Monday, Oct. 29, 1956
First Nuclear Power
Britain's Queen Elizabeth II, slim in a royal blue coat and ermine-trimmed hat, stood under a white nylon canopy in gale-swept northern England. "All of us here," she said in her girlish voice, "know we are present at the making of history . . . It is with pride that I open Calder Hall, Britain's first atomic power station." She pulled a small lever, and unseen controLs shifted in the brightly colored, futuristic structures behind the nylon canopy. The hand of a clocklike dial turned, measuring the flow of atom-born electricity into Britain's power lines.
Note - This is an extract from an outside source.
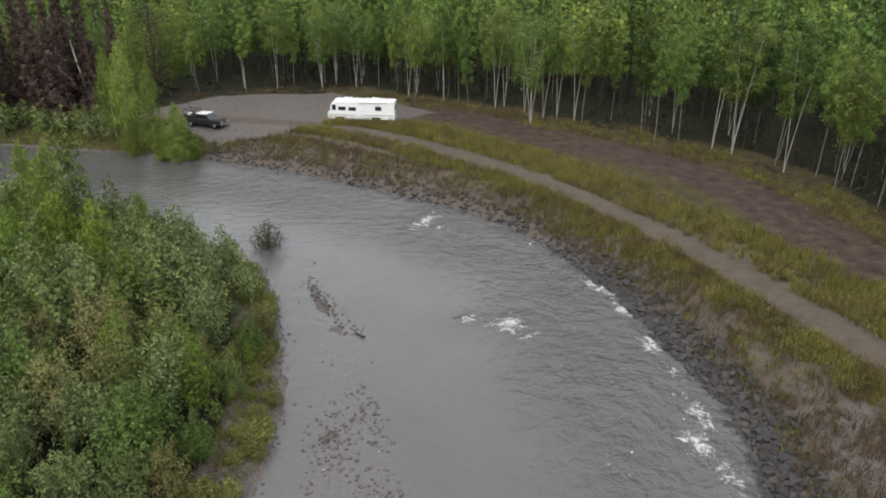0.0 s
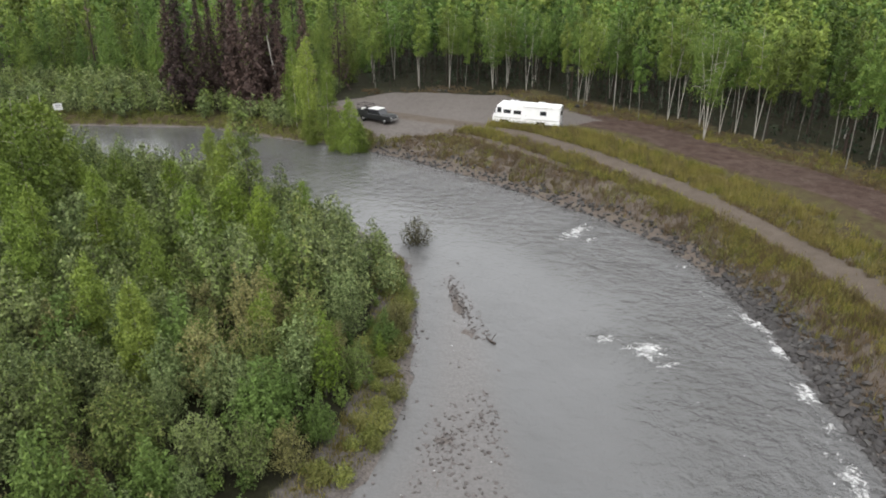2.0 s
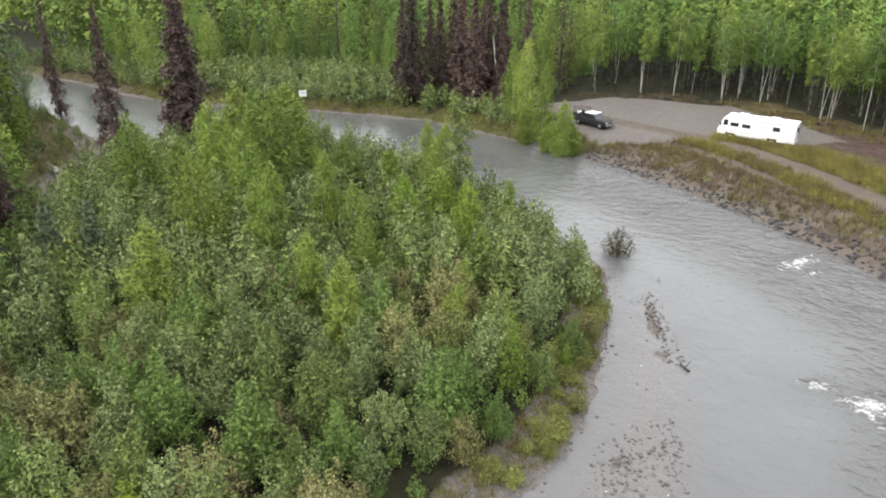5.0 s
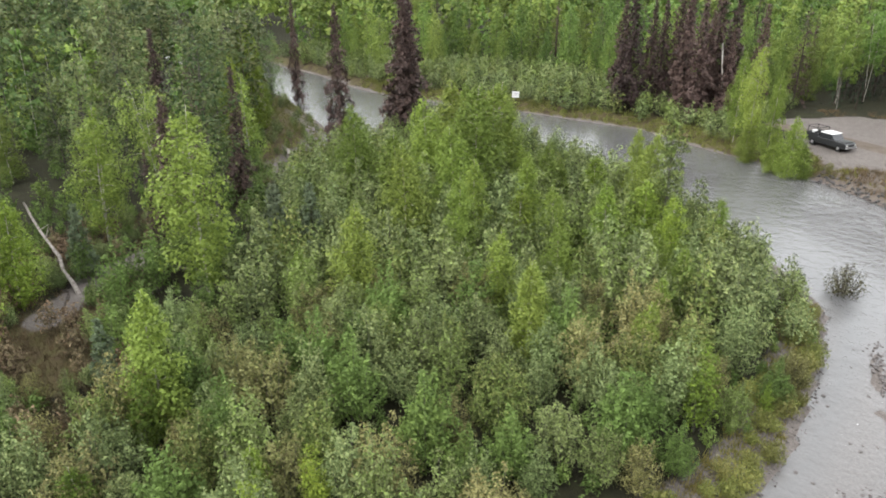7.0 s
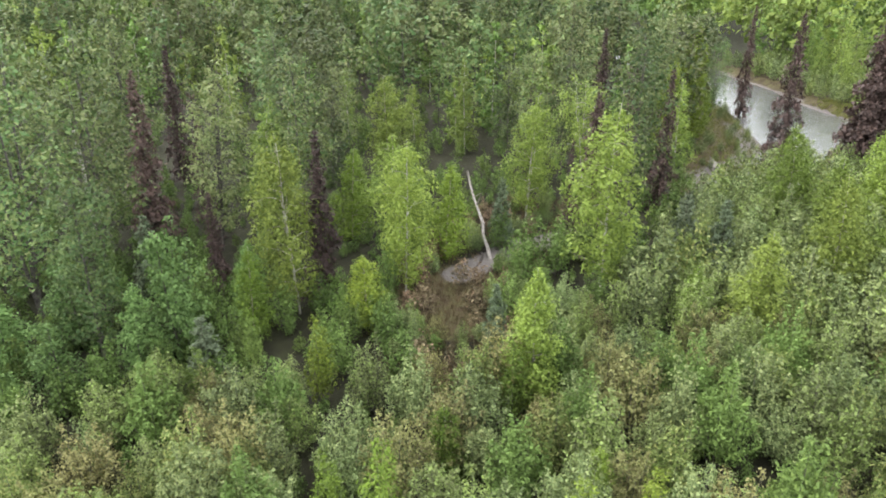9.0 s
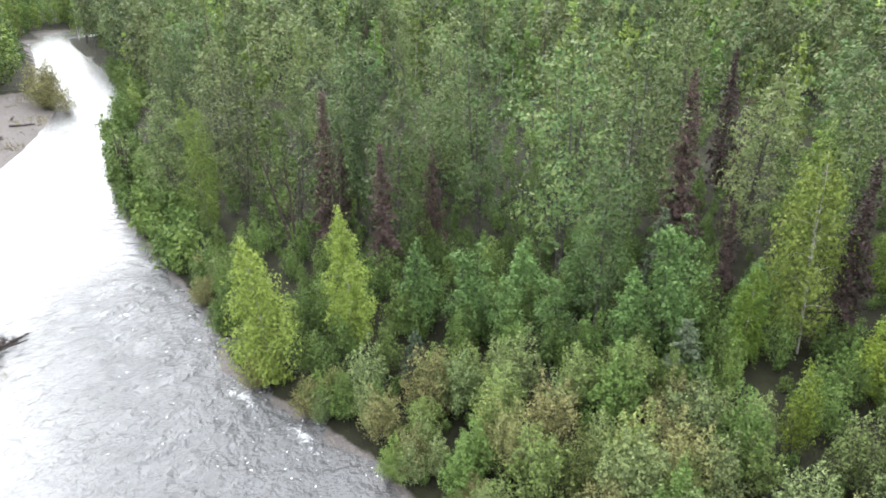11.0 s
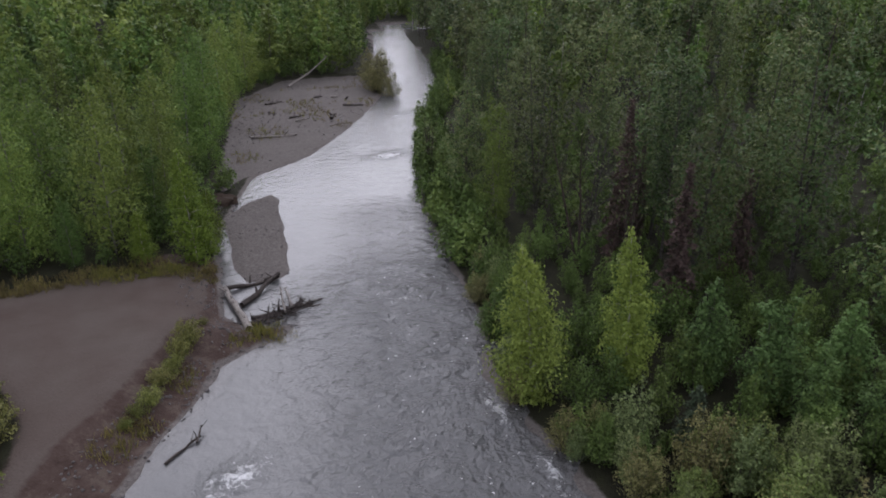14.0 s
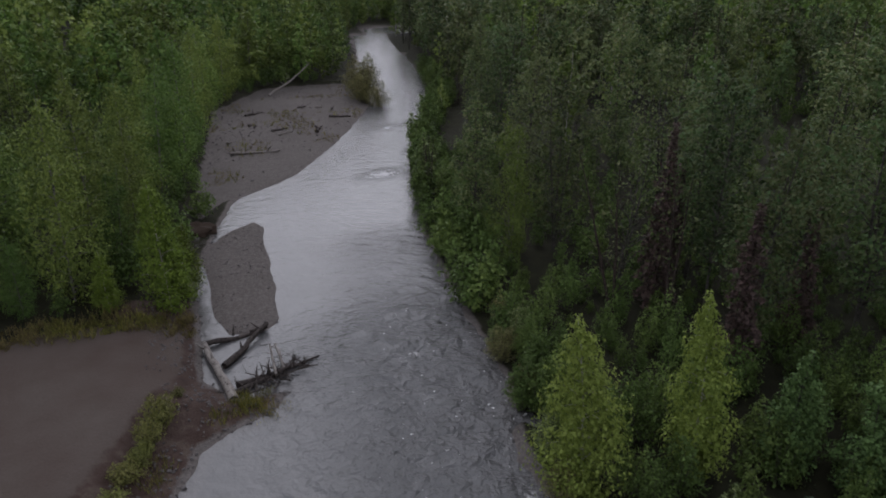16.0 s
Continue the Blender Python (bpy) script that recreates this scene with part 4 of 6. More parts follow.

The U.S. and the U.S.S.R. have experimental plants that produce small amounts of nuclear electricity, but Britain is the first to achieve atomic power on a serious scale. When in full operation, Calder Hall's two units will generate 92,000 kw. The most advanced nuclear power plant in the U.S.. at Shippingport, Pa., has only the rough, nonnuclear parts of its equipment in place. Paid for chiefly with government money, it is not scheduled for completion until next summer. Many private atomic power plants have been projected with loud publicity, but few, if any, have passed the ceremonial ground-breaking stage. The site of Consolidated Edison Co. of New York's plant at Indian Point on the Hudson, for instance, has not even been cleared of trees.
Britain, short of fuel for her rapidly growing industries, needs atomic power more than the U.S. or Russia. In trying to get it as quickly as possible, British scientists have settled for a comparatively primitive reactor, which uses natural uranium for fuel and is cooled by pressurized carbon dioxide. As they gain experience, Britain's atomic engineers plan to shift to more advanced reactors.
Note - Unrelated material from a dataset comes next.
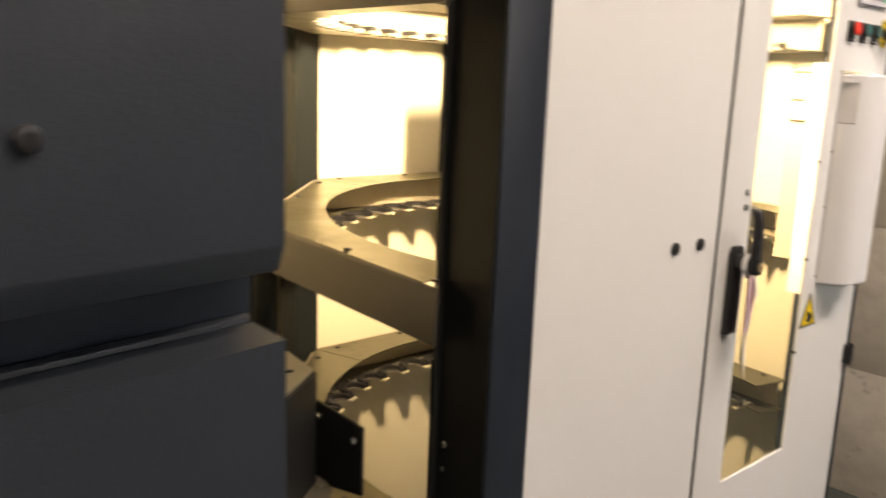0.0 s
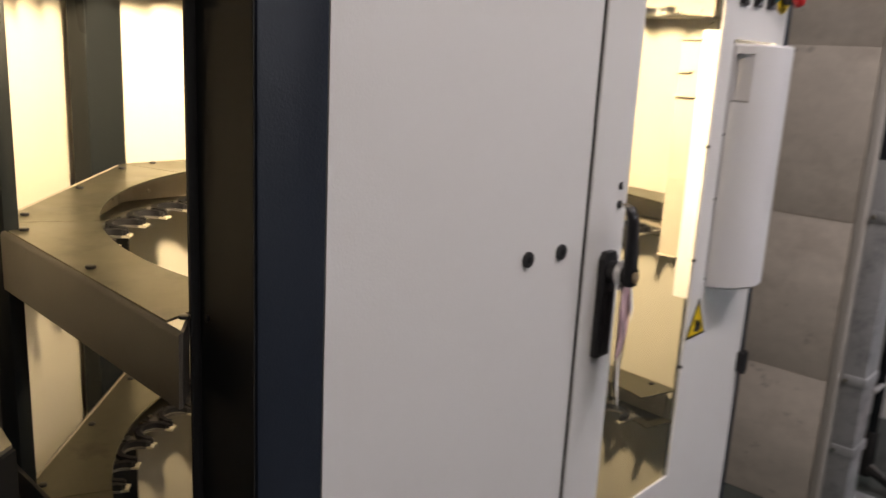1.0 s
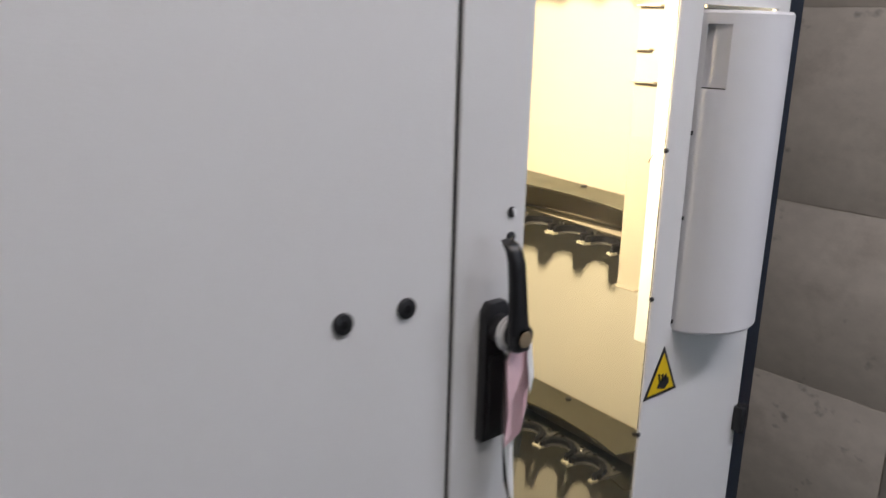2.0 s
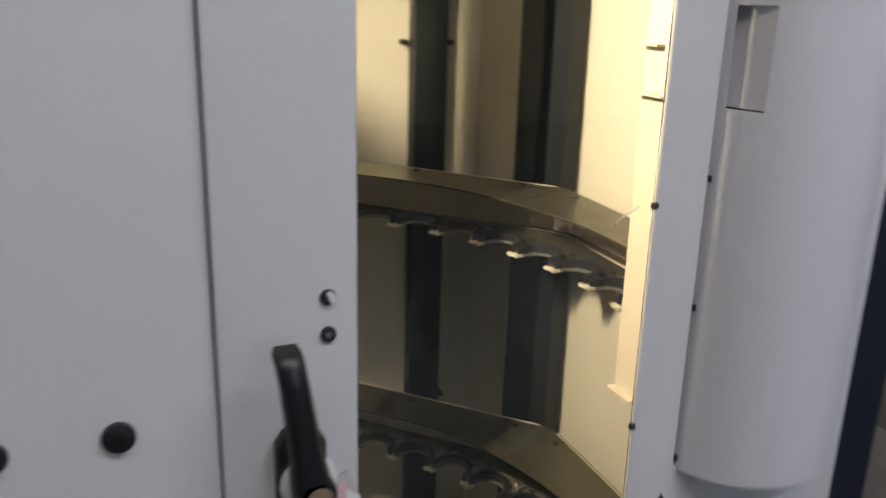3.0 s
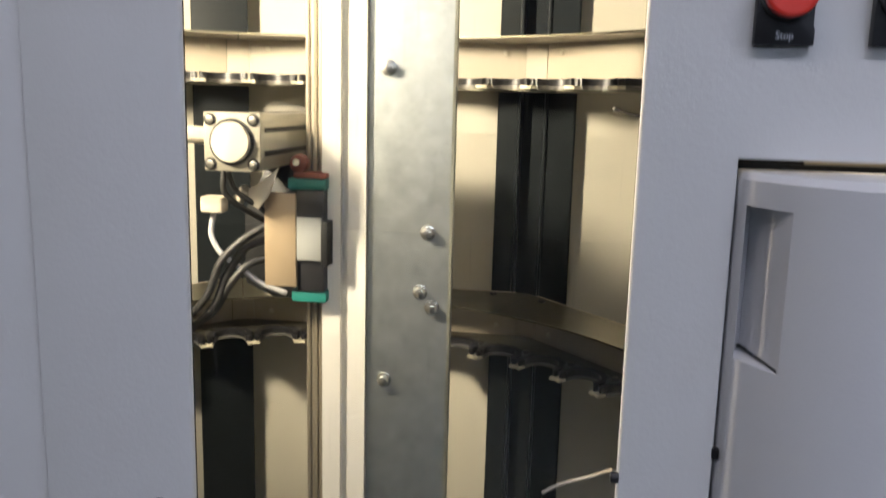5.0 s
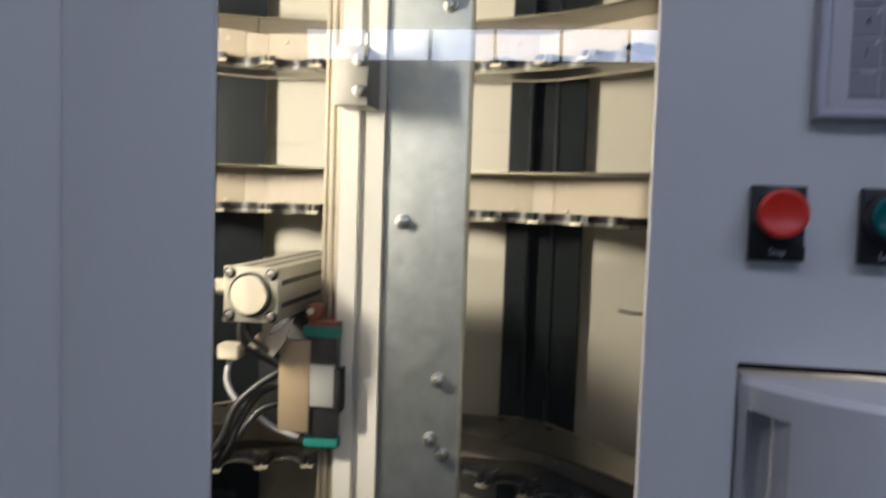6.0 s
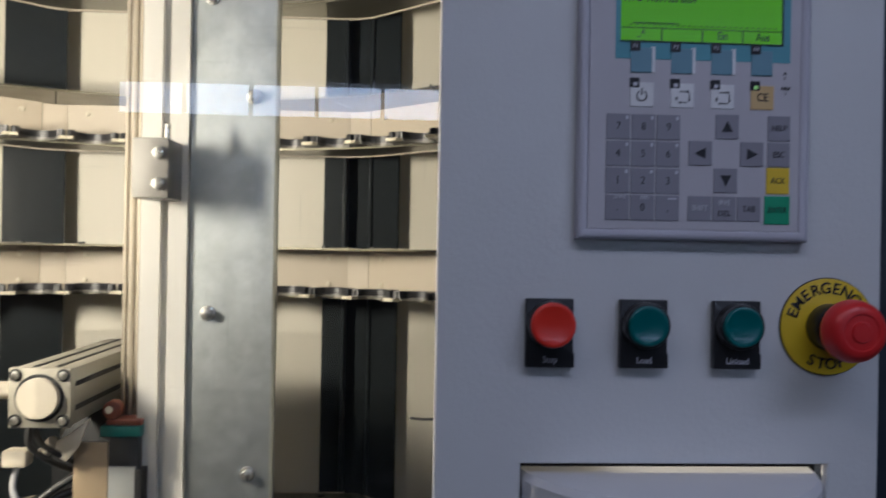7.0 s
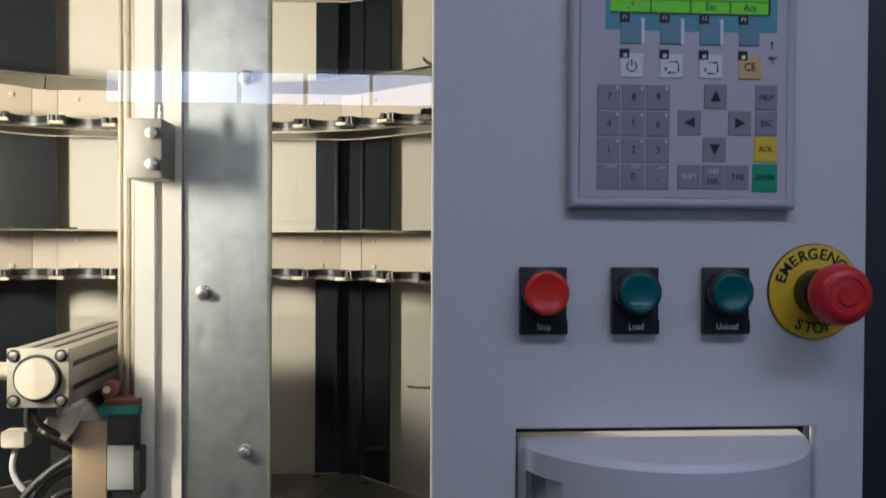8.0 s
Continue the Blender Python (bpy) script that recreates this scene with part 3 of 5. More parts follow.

The policy of the U.S. Atomic Energy Commission has been to concentrate on small experimental reactors of advanced type while encouraging private industry to undertake the full-scale jobs. Its reasoning: that a reactor which would be economic in Britain, where power is expensive, would not be worth building in the U.S., where power is much cheaper.
Economic or not, Calder Hall is a technical triumph and a boost to British prestige. Said Henry Gethin Davey, in charge of its construction: "Britain has the lead. I don't claim to know what the Russians are doing. I'm basing my opinion on the expressions on their faces when they first came to Calder Hall."